The feeling reminded me of something else. .
That story told to me on that night in January 30 years ago, up behind The Astra, a tiny one-screen cinema on the edge of the woods. From the outside it looked so small as to be impossible to even conceive of a cinema being inside. On the last day of school before the summer holidays, as a special treat, we watched Looney Tunes cartoons here. I remember watching Star Trek The Motion Picture here, nearly being thrown out because the two friends I was with were misbehaving - a fate that terrified me (would I be sent to prison?) We came here this night because of the path that ran behind the Astra, following the line of the woods.
Back when I was a kid, the path behind the Astra was considerably more sloped than in the photograph above, so sloped in fact, it was possible to sledge down.
Now, the winter of 1981 / 1982 was full of snow. We had spent the Christmas at my Nan's house in Wolverhampton, a stay that had increased by a number of days - maybe even a week - because the snow had closed down the railway lines. When we had returned to Kinloss, the snow was still as thick as ever - and winters that far north are bleak, remote things anyway. Serious winters full of ridiculously early nights where the day never gets fully light, and in the depths of December doesn't really get light until 10'o'clock in the morning..
This one night, we decided (myself and a friend from Burnside) to sledge on the slope behind the Astra. This was a serious proposition. This meant being by the woods after dark, all alone, something which was usually not even considered. There could be no talks of ghosts or ghost hunts or anything of that nature. I don't remember walking from Burnside to the woods, but I can imagine it, that growing tension in the air, that refusal to look into the dead space of the woods.

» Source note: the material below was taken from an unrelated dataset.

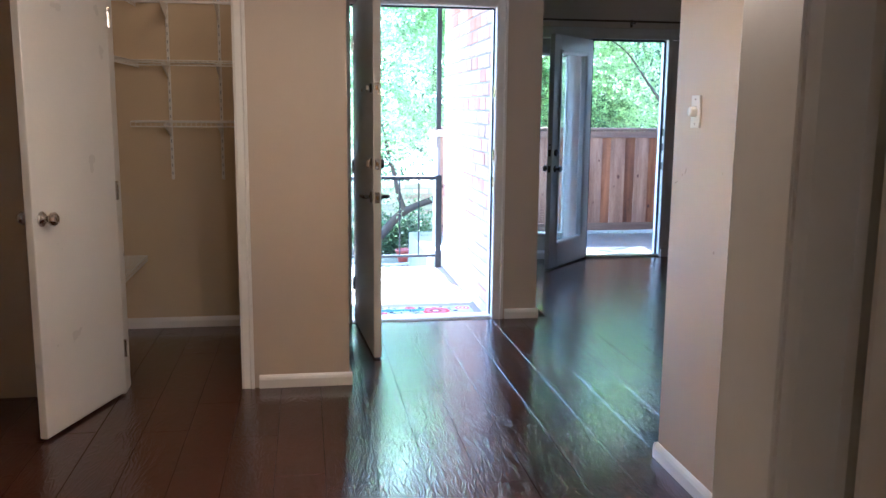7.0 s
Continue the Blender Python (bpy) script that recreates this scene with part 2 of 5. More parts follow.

I remember taking turns sledging down that slope, trying to get as near (and not near) the woods as possible - imagine falling into the woods this late at night. Our summer ghost hunts didn't then seem so funny then, not at all... There was a darkness to the woods that was very serious indeed. We ignored it and tried to continue sledging. Tried to have fun. That feeling crept up on us - crept up on me anyway - that feeling of not being welcome, not being wanted, and that we really shouldn't be there at all, that strange idea that we were being followed. Then the friend I was with stopped, and some kind of seriousness came down. He was going to tell me something I didn't want to hear (the cold, the wind through the woods, the black sky, the snow). He began by asking if we had returned at any point during the month or so we had been away at Wolverhampton - or at if my Dad had. I said we hadn't, then he said that at some point over Christmas he had seen out car - a green Mazda - parked in our driveway and thought we had come back. I said it definitely wasn't us.We had stayed in Wolverhampton the whole of Christmas. That was it really. Nothing scary at all. A car mistaken for my parents car. Someone using our drive when we weren't there. Nothing scary at all. Not even a ghost story.
It was the most terrifying thing I had heard in my life.
Then that silence. We looked at each other. That acknowledgement.
We didn't speak another word until we had made it back to Burnside. I remember the blue sledge bumping against my legs as we ran through the snow. As far as I can remember, we never spoke of that panic that had over taken us ever again.
There were werewolves to hunt after all.
And now here I was, thirty years later, and that same feeling was stealing over me.
You shouldn't be here at all...
We walked away from the woods, passed by Northside. There was only one last place to look before we headed away from the melancholy, haunted air of Kinloss, and that was Kinloss House, located on the other side of the woods.
Kinloss House always looked haunted - even more so now, all boarded up and amongst the felled trees. Em stayed near Northside as I walked to the front of the building. There was a workman about - possibly connected with the felling of the trees. Despite the fact that Kinloss House looked so stereotypically the haunted house, I don't remember having any ghost stories connected to the place.
Behind me, there was more evidence of the woods being destroyed.
That was it. My return to Kinloss.
As I said, I don't think I'll go back again. Maybe the woods won't be destroyed, (though they might be changed beyond recognition), but I don't think so - I think that if I went back again, the woods would be mostly gone, and there would just be a space, an absence where memories used to be. The whole of Kinloss had a strange air to it anyway, an oddly comforting feeling of decay, as if it was slipping back into the wilderness on which it was originally built.
Em and myself walked to Findhorn (a fishing village a few miles from Kinloss) and caught the bus back to Forres, and then the train back to Inverness where we were staying.
On the train back I thought about Kinloss, and how glad I was that I wasn't there now. I was glad to have gone, and not to have to breathe that melancholy ghostly air, full of a dreamy, not entirely unpleasant disquiet.
Memories are haunted places after all.